> Task objective:
Give the data again exactly as written, skipping any pictures.

-------- Supplied data

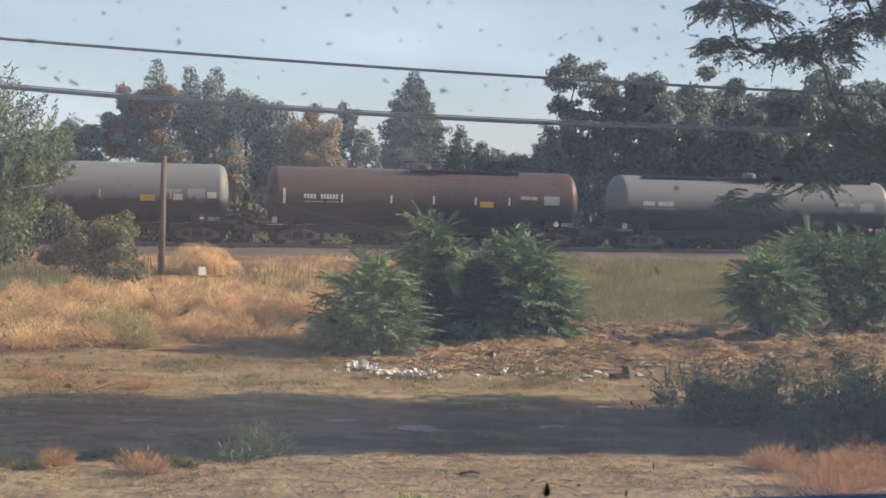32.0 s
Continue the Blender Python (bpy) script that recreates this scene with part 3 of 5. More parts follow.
def tank_mesh(length, r):
    bm = bmesh.new()
    half, seg = length / 2, 40
    st = [(-half, 0.02), (-half + 0.03, 0.44), (-half + 0.10, 0.73), (-half + 0.20, 0.89), (-half + 0.33, 0.965), (-half + 0.455, 0.996), (-half + 0.47, 1.0), (-half + 0.53, 1.0)]
    body = [(-half + 0.9, 1.0)] + [(-half + 0.9 + (length - 1.8) * k / 8, 1.0) for k in range(1, 8)] + [(half - 0.9, 1.0)]
    st = st + body + [(-x, q) for x, q in reversed(st)]
    rings = [[bm.verts.new((x, r * q * math.sin(a * math.tau / seg), r * q * math.cos(a * math.tau / seg))) for a in range(seg)] for x, q in st]
    for a, b in zip(rings, rings[1:]):
        for k in range(seg):
            bm.faces.new((a[k], b[k], b[(k + 1) % seg], a[(k + 1) % seg]))
    bm.faces.new(rings[0])
    bm.faces.new(rings[-1][::-1])
    return bm


def disc(bm, x, y, z, r, depth, seg=20):
    """A short wheel-like drum whose axle lies along y."""
    a = [bm.verts.new((x + r * math.cos(k * math.tau / seg), y, z + r * math.sin(k * math.tau / seg))) for k in range(seg)]
    b = [bm.verts.new((x + r * math.cos(k * math.tau / seg), y + depth, z + r * math.sin(k * math.tau / seg))) for k in range(seg)]
    for k in range(seg):
        bm.faces.new((a[k], a[(k + 1) % seg], b[(k + 1) % seg], b[k]))
    bm.faces.new(a[::-1])
    bm.faces.new(b)


def wheel_mesh():
    bm = bmesh.new()
    for s in (-1, 1):
        disc(bm, 0, s * 0.72 - 0.065, 0, 0.42, 0.13, 24)
        disc(bm, 0, s * 0.66 - 0.015, 0, 0.445, 0.03, 24)
        disc(bm, 0, s * 0.80 - 0.03, 0, 0.17, 0.06, 12)
    disc(bm, 0, -0.95, 0, 0.08, 1.9, 10)
    return bm_mesh("wheelset", bm, M_STEEL)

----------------

> Correct output:
32.0 s
Continue the Blender Python (bpy) script that recreates this scene with part 3 of 5. More parts follow.
def tank_mesh(length, r):
    bm = bmesh.new()
    half, seg = length / 2, 40
    st = [(-half, 0.02), (-half + 0.03, 0.44), (-half + 0.10, 0.73), (-half + 0.20, 0.89), (-half + 0.33, 0.965), (-half + 0.455, 0.996), (-half + 0.47, 1.0), (-half + 0.53, 1.0)]
    body = [(-half + 0.9, 1.0)] + [(-half + 0.9 + (length - 1.8) * k / 8, 1.0) for k in range(1, 8)] + [(half - 0.9, 1.0)]
    st = st + body + [(-x, q) for x, q in reversed(st)]
    rings = [[bm.verts.new((x, r * q * math.sin(a * math.tau / seg), r * q * math.cos(a * math.tau / seg))) for a in range(seg)] for x, q in st]
    for a, b in zip(rings, rings[1:]):
        for k in range(seg):
            bm.faces.new((a[k], b[k], b[(k + 1) % seg], a[(k + 1) % seg]))
    bm.faces.new(rings[0])
    bm.faces.new(rings[-1][::-1])
    return bm


def disc(bm, x, y, z, r, depth, seg=20):
    """A short wheel-like drum whose axle lies along y."""
    a = [bm.verts.new((x + r * math.cos(k * math.tau / seg), y, z + r * math.sin(k * math.tau / seg))) for k in range(seg)]
    b = [bm.verts.new((x + r * math.cos(k * math.tau / seg), y + depth, z + r * math.sin(k * math.tau / seg))) for k in range(seg)]
    for k in range(seg):
        bm.faces.new((a[k], a[(k + 1) % seg], b[(k + 1) % seg], b[k]))
    bm.faces.new(a[::-1])
    bm.faces.new(b)


def wheel_mesh():
    bm = bmesh.new()
    for s in (-1, 1):
        disc(bm, 0, s * 0.72 - 0.065, 0, 0.42, 0.13, 24)
        disc(bm, 0, s * 0.66 - 0.015, 0, 0.445, 0.03, 24)
        disc(bm, 0, s * 0.80 - 0.03, 0, 0.17, 0.06, 12)
    disc(bm, 0, -0.95, 0, 0.08, 1.9, 10)
    return bm_mesh("wheelset", bm, M_STEEL)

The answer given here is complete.